▸ DATA SHOWN:
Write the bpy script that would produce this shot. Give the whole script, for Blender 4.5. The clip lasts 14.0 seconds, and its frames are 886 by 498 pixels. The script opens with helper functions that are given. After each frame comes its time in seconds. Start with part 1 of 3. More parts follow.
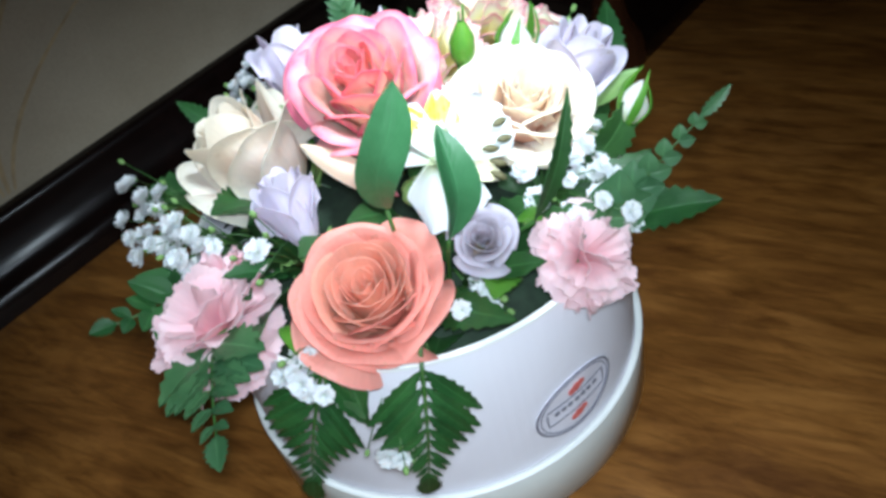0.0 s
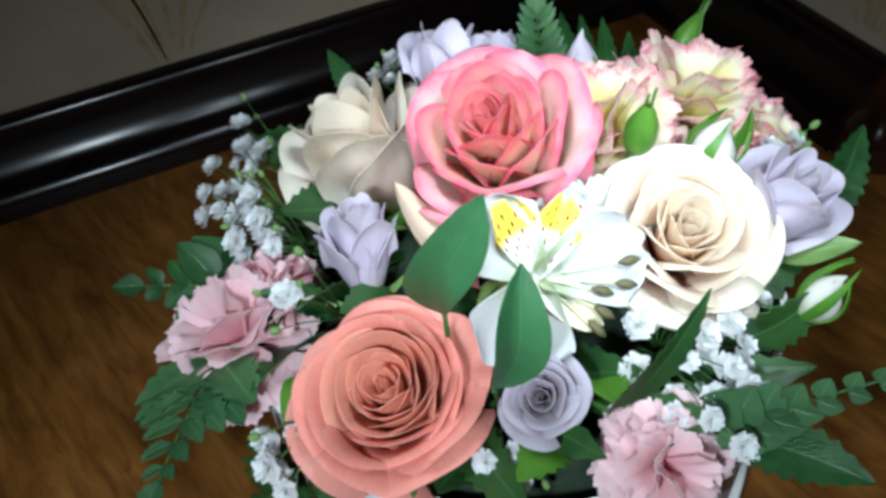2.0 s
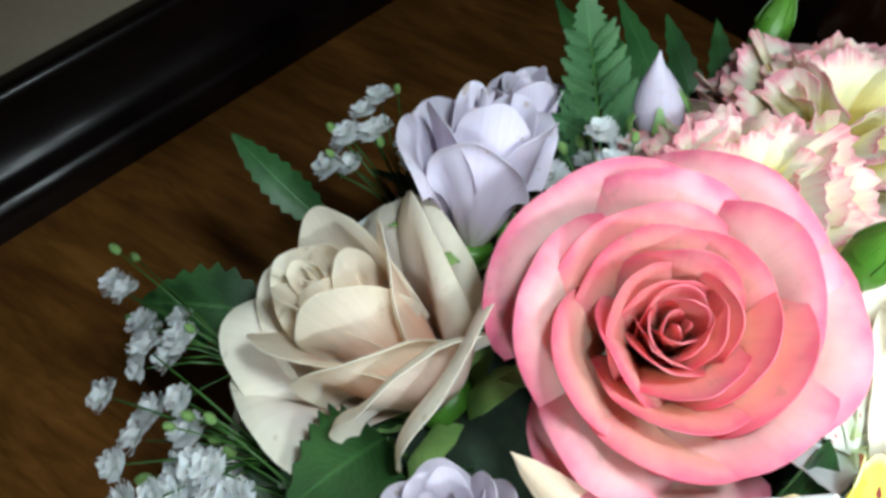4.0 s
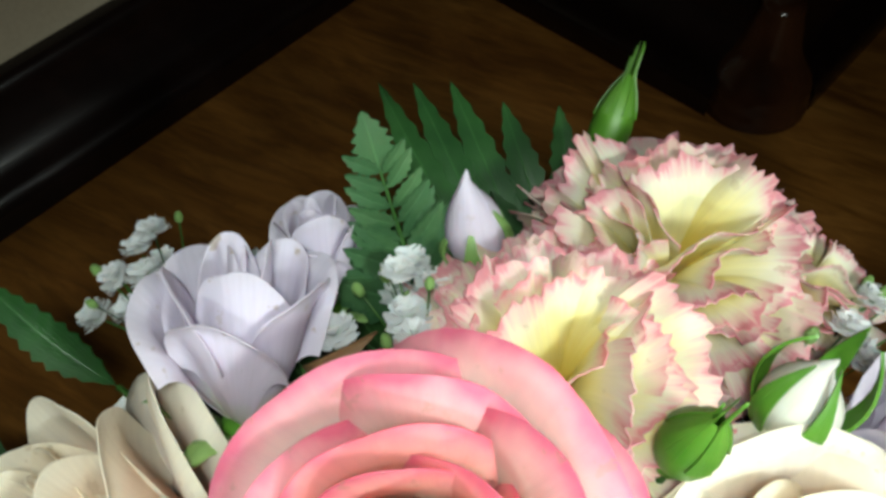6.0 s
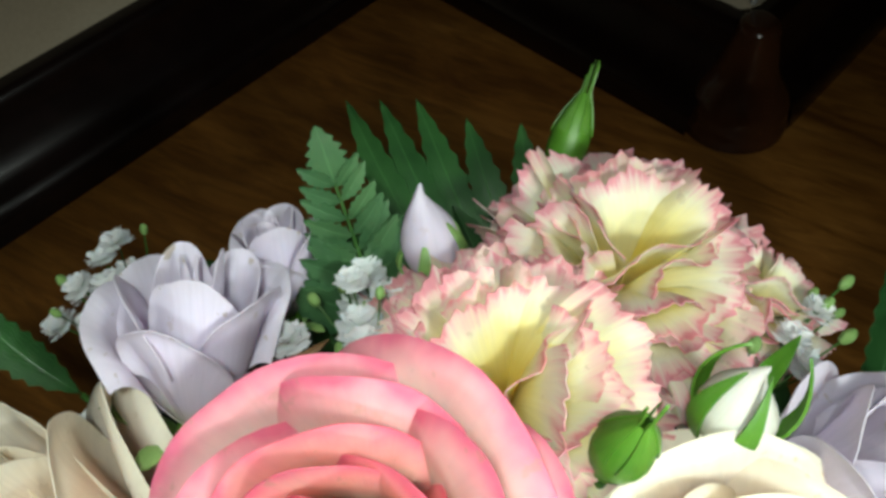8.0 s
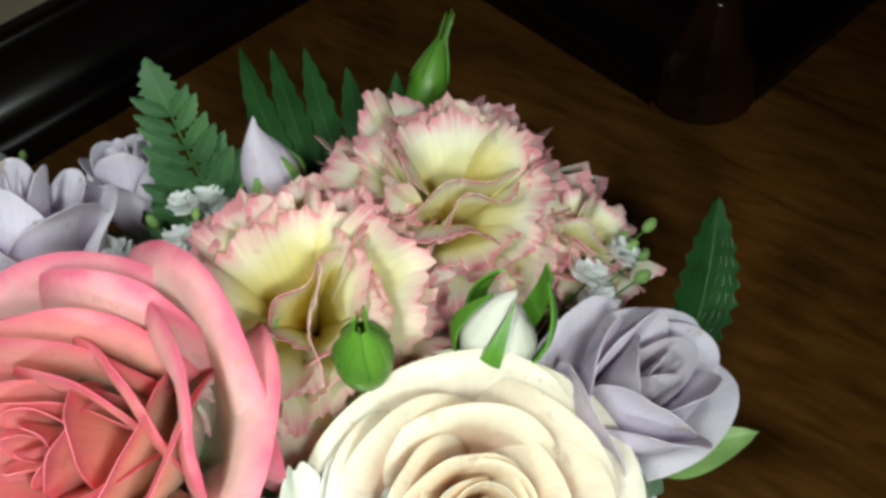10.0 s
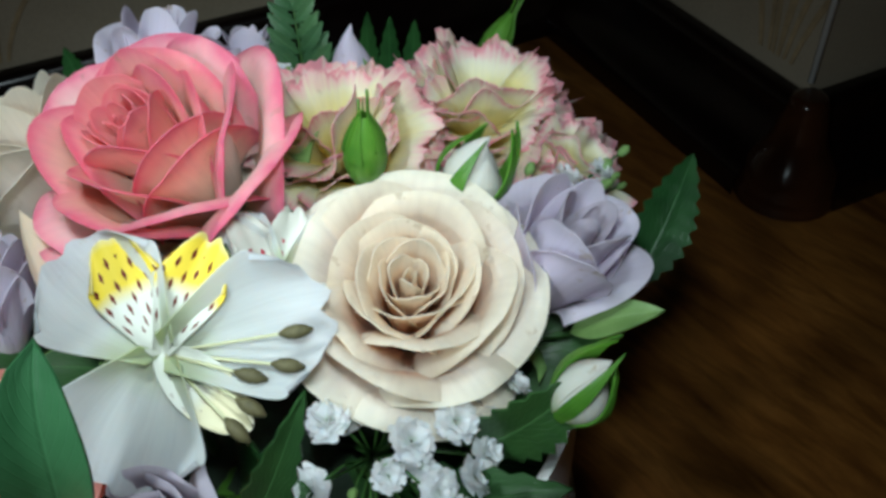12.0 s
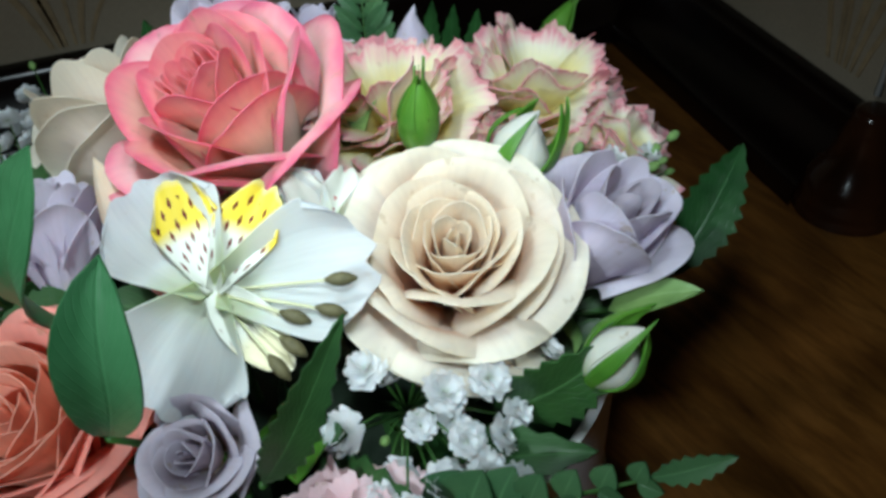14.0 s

▸ STATED EXERCISE:
Return the listing above word for word, with the pictures removed.

▸ FULL OUTPUT:
Write the bpy script that would produce this shot. Give the whole script, for Blender 4.5. The clip lasts 14.0 seconds, and its frames are 886 by 498 pixels. The script opens with helper functions that are given. After each frame comes its time in seconds. Start with part 1 of 3. More parts follow.
0.0 s
2.0 s
4.0 s
6.0 s
8.0 s
10.0 s
12.0 s
14.0 s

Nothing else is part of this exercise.